Instructions to follow: Leaving the pictures out, print the lines from the first line of the listing through the line containing "0.001), key, pc)", exactly as they read, and no others.

Recorded data:
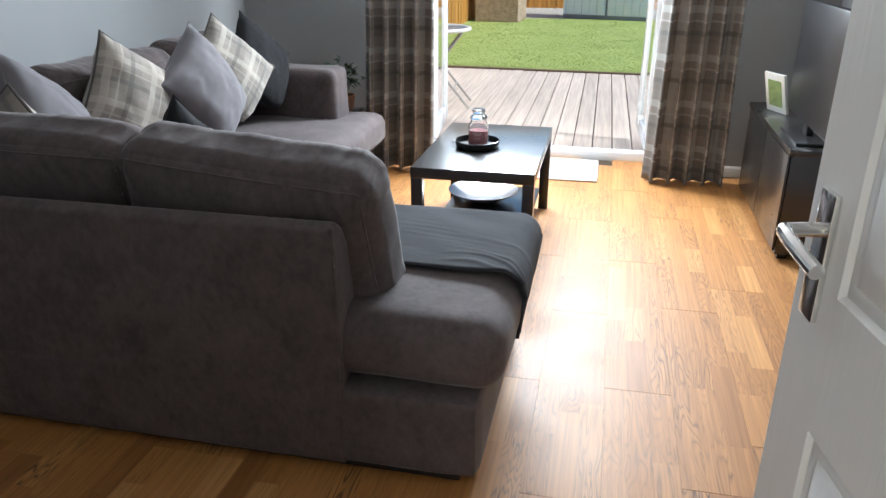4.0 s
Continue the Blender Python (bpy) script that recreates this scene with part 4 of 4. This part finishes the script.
# ---- smaller things ----
mat_ = thing("door_mat", "small pale cream mat at the garden doorway", "mat", at=pose(-0.30, 5.85, 0.001))
part("mat_top", box(-0.245, 0.245, -0.245, 0.245, 0, 0.010, 0.004), "mat", mat_)
part("binding", tube([(0.243 * (1 if (abs(math.cos(a)) ** 9 + abs(math.sin(a)) ** 9) == 0 else (abs(math.cos(a)) ** 9 + abs(math.sin(a)) ** 9) ** (-1 / 9)) * math.cos(a), 0.243 * (abs(math.cos(a)) ** 9 + abs(math.sin(a)) ** 9) ** (-1 / 9) * math.sin(a), 0.007) for a in (2 * math.pi * i / 80 for i in range(80))], 0.005, 6, True), "photo", mat_)

for y0, y1, key, lab in ((3.90, 4.18, "canvas_pale", "pale stretched canvas hung above the sofa"), (4.41, 4.69, "canvas_grey", "dark grey stretched canvas hung above the sofa")):
    pc = thing("wall_canvas", lab, "picture", "canvases above the sofa")
    part("stretcher", box(XL + 0.001, XL + 0.018, y0, y1, 1.418, 1.82, 0.003), "canvas", pc)
    part("print", box(XL + 0.0182, XL + 0.0205, y0 + 0.002, y1 - 0.002, 1.428, 1.818, 0.001), key, pc)

ps = thing("plant_stand", "small black plant stand behind the sofa arm", "stand", at=pose(-1.68, 5.62, 0))
part("top", box(-0.11, 0.11, -0.11, 0.11, 0.36, 0.38, 0.004), "stand", ps)
for x in (-0.09, 0.09):
    for y in (-0.09, 0.09):
        part("leg", box(x - 0.01, x + 0.01, y - 0.01, y + 0.01, 0, 0.36, 0.002), "stand", ps)
pl = thing("house_plant", "small leafy green plant in a brown pot", "plant", at=pose(-1.66, 5.60, 0.381))
part("pot", lathe([(0.045, 0), (0.048, 0.004), (0.060, 0.085), (0.065, 0.087), (0.065, 0.10), (0.058, 0.10), (0.055, 0.08), (0.001, 0.078)], 28), "pot", pl)
rng = random.Random(12)
leafs = bmesh.new()
for k in range(90):
    a, el, d = rng.uniform(0, 2 * math.pi), rng.uniform(-0.25, 1.4), rng.uniform(0.03, 0.13)
    c = Vector((d * math.cos(a) * math.cos(el) * 0.85, d * math.sin(a) * math.cos(el) * 0.6, 0.17 + d * math.sin(el) * 1.2))
    q = Euler((rng.uniform(-0.9, 0.9), rng.uniform(-0.9, 0.9), a)).to_matrix()
    L, Wd = rng.uniform(0.035, 0.06), rng.uniform(0.016, 0.026)
    vs = [leafs.verts.new(c + q @ Vector(p)) for p in ((0, 0, 0), (L * 0.4, Wd / 2, 0.006), (L, 0, -0.004), (L * 0.4, -Wd / 2, 0.006))]
    leafs.faces.new(vs)
part("foliage", leafs, "leaf", pl)
for k in range(9):
    a = 2 * math.pi * k / 9
    part("stem", tube(smooth_run([(0, 0, 0.078), (0.02 * math.cos(a), 0.02 * math.sin(a), 0.13), (0.06 * math.cos(a), 0.05 * math.sin(a), 0.20)], 4), 0.0022, 5), "leaf", pl)

mu = thing("media_unit", "low black media cabinet beside the garden doors", "cabinet")
part("body", box(0.78, 1.195, 4.55, 5.62, 0.03, 0.50, 0.004), "table", mu)
part("top", box(0.765, 1.20, 4.53, 5.64, 0.502, 0.53, 0.004), "table", mu)
for y in (4.6, 5.57):
    for x in (0.82, 1.16):
        part("foot", box(x - 0.02, x + 0.02, y - 0.02, y + 0.02, 0, 0.03), "table", mu)
for k in range(2):
    part("door", box(0.768, 0.779, 4.56 + 0.53 * k, 5.08 + 0.53 * k, 0.045, 0.495, 0.002), "table", mu)
tv = thing("television", "flat black television standing on the media cabinet", "television")
part("screen", box(0.86, 0.90, 4.30, 5.16, 0.60, 1.12, 0.006), "tray", tv)
part("foot", box(0.80, 1.0, 4.60, 4.95, 0.5305, 0.545, 0.003), "tray", tv)
part("neck", box(0.87, 0.90, 4.75, 4.82, 0.545, 0.62, 0.003), "tray", tv)
pf = thing("photo_frame", "white photo frame propped on the media cabinet", "photo frame", at=pose(0.86, 5.35, 0.534, 14, 0, -66))
part("frame", box(-0.085, 0.085, -0.008, 0.008, 0, 0.21, 0.003), "photo", pf)
part("print", box(-0.055, 0.055, -0.0105, -0.008, 0.035, 0.175), "photo_green", pf)

# ---- fences: each board its own piece where it can be told apart ----
rng = random.Random(9)


def fence(name, label, origin, along, count, rail, width=0.125, height=1.85):
    fn_ = tagged(link(name, box(0, count * (width - 0.012), *rail, 0.3, 0.38), "fence_rest"), label, "fence", kind="structure")
    fn_.matrix_world = pose(*origin, 0, 0, along)
    meshes = []
    for k in range(4):
        bm = box(0, width, 0.0, 0.016, 0.0, height, 0.003, seg=1)
        for v in bm.verts:
            if v.co.x > width * 0.5:
                v.co.y += 0.012
        me = bpy.data.meshes.new("board")
        bm.to_mesh(me)
        bm.free()
        me.materials.append(M["fence"])
        meshes.append(me)
    for k in range(count):
        b = new("board", meshes[k % 4])
        b.parent = fn_
        b.location = (k * (width - 0.012), rng.uniform(-0.004, 0.004), rng.uniform(-0.015, 0.015))
    return fn_


fence("fence_back", "tall golden-stained timber garden fence", (-3.0, 20.2, -0.1), 0, 80, (0.035, 0.06))
fence("fence_side", "tall golden-stained timber garden fence beside the lawn", (-2.9, 20.2, -0.1), -90, 110, (-0.03, -0.006))
structure("fence_east", box(5.6, 5.65, 6.5, 20.2, -0.1, 1.75), "fence_rest", "golden-stained timber garden fence", "fence")

# ---- decking boards ----
bm = box(-0.0702, 0.0702, 0, 3.95, -0.028, 0, 0.004, seg=1)
me_d = bpy.data.meshes.new("deck_board")
bm.to_mesh(me_d)
bm.free()
me_d.materials.append(M["decking"])
for k in range(48):
    b = new("deck_board", me_d)
    b.parent = deck
    b.location = (0.110 - 0.1485 * (22 - k), 6.405, GZ + rng.uniform(-0.002, 0.002))
    b.rotation_euler = (0, 0, radians(0.6))

# ---- hall tiles ----
hall = bpy.data.objects["floor_hall"]
bm = box(0.003, 0.447, 0.003, 0.447, -0.012, 0.0, 0.002, seg=1)
me_t = bpy.data.meshes.new("tile")
bm.to_mesh(me_t)
bm.free()
me_t.materials.append(M["tile"])
for i in range(6):
    for j in range(7):
        x, y = 0.094 - 0.45 * 3 + 0.45 * i, YF - 0.020 - 0.45 * (j + 1)
        if x > -1.3 and y > -2.0:
            b = new("tile", me_t)
            b.parent = hall
            b.location = (x, y, -0.0005)

# ---- oak floor: three strips to a board, each strip a piece ----
floor = bpy.data.objects["floor"]
PW, SWD = 0.2135, 0.2135 / 3
PL = 1.10
x_first = -0.606 - PW * 9
offsets = {4: 1.957, 5: 1.675, 6: 1.592, 7: 2.25, 9: 1.885, 10: 2.187, 11: 1.62, 12: 2.187, 14: 4.165}
# strips that stand out by tone or figure: board, strip, from, to
SPECIAL = {
    (6, 0): ((1.30, 1.592, "pale"), (2.057, 2.53, "pale")), (6, 2): ((1.949, 2.238, "pale"),),
    (5, 2): ((2.06, 2.30, "mid"), (2.30, 2.475, "dark"), (2.475, 2.74, "dark")), (5, 1): ((1.845, 2.30, "wild"),),
    (5, 0): ((1.42, 1.675, "wild"),), (7, 2): ((1.82, 2.25, "wild"), (2.25, 2.61, "pale")),
    (7, 1): ((2.52, 2.74, "dark"),), (4, 1): ((2.158, 2.357, "pale"),), (4, 2): ((1.40, 1.674, "dark"),),
    (1, 0): ((1.766, 2.041, "pale"),), (2, 1): ((1.906, 2.063, "pale"),), (3, 1): ((1.728, 1.95, "pale"),),
    (7, 0): ((1.45, 1.733, "pale"),), (8, 1): ((1.70, 2.02, "wild"),), (3, 2): ((2.47, 2.62, "dark"),),
}
lengths = (0.22, 0.28, 0.34, 0.40, 0.46, 0.52)
cache = {}
rest_v, rest_f = [], []
rng = random.Random(21)


def strip_mesh(length, gap_near, gap_far, gap_side, tone):
    key = (round(length, 3), gap_near, gap_far, gap_side, tone)
    if key not in cache:
        s0 = 0.00035 if gap_side == -1 else 0.0
        s1 = 0.00035 if gap_side == 1 else 0.0
        bm_ = box(s0, SWD - s1, 0.0011 if gap_near else 0.0, length - (0.0011 if gap_far else 0.0), -0.008, 0.0)
        me_ = bpy.data.meshes.new("strip")
        bm_.to_mesh(me_)
        bm_.free()
        me_.materials.append(M[tone])
        cache[key] = me_
    return cache[key]


def strip_runs(i, s, joints):
    """The strips of one column between the board joints: (from, to, tone, joint before, joint after)."""
    marked = SPECIAL.get((i, s), ())
    runs = []
    for j0, j1 in zip(joints, joints[1:]):
        inside = sorted((max(a, j0), min(b, j1), tone) for a, b, tone in marked if min(b, j1) - max(a, j0) > 0.03)
        stops = inside + [(j1, j1, None)]
        at = j0
        for a, b, tone in stops:
            while a - at > 0.60:
                step = rng.choice(lengths)
                runs.append((at, at + step, None))
                at += step
            if a - at > 0.005:
                runs.append((at, a, None))
            if tone:
                runs.append((a, b, tone))
            at = b
    ends = set(joints)
    return [(a, b, tone, a in ends, b in ends) for a, b, tone in runs]


pieces = 0
for i in range(18):
    x0 = x_first + PW * i
    off = offsets.get(i, rng.uniform(0, PL))
    first = off - PL * math.ceil((off - (YH - 0.03)) / PL)
    joints = [first + PL * k for k in range(6)]
    for s in range(3):
        xa = x0 + s * SWD
        if xa < XL - 0.05 or xa + SWD > XR + 0.05:
            continue
        side = -1 if s == 0 else (1 if s == 2 else 0)
        for a, b_, tone, ja, jb in strip_runs(i, s, joints):
            ya, yb = max(a, YF + 0.004), min(b_, YO - 0.07)
            if yb - ya < 0.004:
                continue
            if -2.35 < xa < 0.36 and ya < 2.72 and pieces < 300:
                tone = tone or rng.choices(("mid", "pale", "dark", "wild"), (0.74, 0.07, 0.05, 0.14))[0]
                b = new("strip", strip_mesh(yb - ya, ja, jb, side, tone))
                b.parent = floor
                b.location = (xa, ya, 0.0)
                pieces += 1
            else:
                g0, g1 = (0.0011 if ja else 0.0), (0.0011 if jb else 0.0)
                q0, q1 = xa + (0.00035 if s == 0 else 0.0), xa + SWD - (0.00035 if s == 2 else 0.0)
                n0 = len(rest_v)
                rest_v += [(q0, ya + g0, 0), (q1, ya + g0, 0), (q1, yb - g1, 0), (q0, yb - g1, 0), (q0, ya + g0, -0.008), (q1, ya + g0, -0.008), (q1, yb - g1, -0.008), (q0, yb - g1, -0.008)]
                rest_f += [(n0, n0 + 1, n0 + 2, n0 + 3), (n0, n0 + 4, n0 + 5, n0 + 1), (n0 + 1, n0 + 5, n0 + 6, n0 + 2), (n0 + 2, n0 + 6, n0 + 7, n0 + 3), (n0 + 3, n0 + 7, n0 + 4, n0)]
me_r = bpy.data.meshes.new("strips")
me_r.from_pydata(rest_v, [], rest_f)
me_r.materials.append(M["oak_rest"])
rest = new("strips", me_r)
rest.parent = floor
tagged(rest, "oak strips of the far floor", kind="stuff")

Task output:
4.0 s
Continue the Blender Python (bpy) script that recreates this scene with part 4 of 4. This part finishes the script.
# ---- smaller things ----
mat_ = thing("door_mat", "small pale cream mat at the garden doorway", "mat", at=pose(-0.30, 5.85, 0.001))
part("mat_top", box(-0.245, 0.245, -0.245, 0.245, 0, 0.010, 0.004), "mat", mat_)
part("binding", tube([(0.243 * (1 if (abs(math.cos(a)) ** 9 + abs(math.sin(a)) ** 9) == 0 else (abs(math.cos(a)) ** 9 + abs(math.sin(a)) ** 9) ** (-1 / 9)) * math.cos(a), 0.243 * (abs(math.cos(a)) ** 9 + abs(math.sin(a)) ** 9) ** (-1 / 9) * math.sin(a), 0.007) for a in (2 * math.pi * i / 80 for i in range(80))], 0.005, 6, True), "photo", mat_)

for y0, y1, key, lab in ((3.90, 4.18, "canvas_pale", "pale stretched canvas hung above the sofa"), (4.41, 4.69, "canvas_grey", "dark grey stretched canvas hung above the sofa")):
    pc = thing("wall_canvas", lab, "picture", "canvases above the sofa")
    part("stretcher", box(XL + 0.001, XL + 0.018, y0, y1, 1.418, 1.82, 0.003), "canvas", pc)
    part("print", box(XL + 0.0182, XL + 0.0205, y0 + 0.002, y1 - 0.002, 1.428, 1.818, 0.001), key, pc)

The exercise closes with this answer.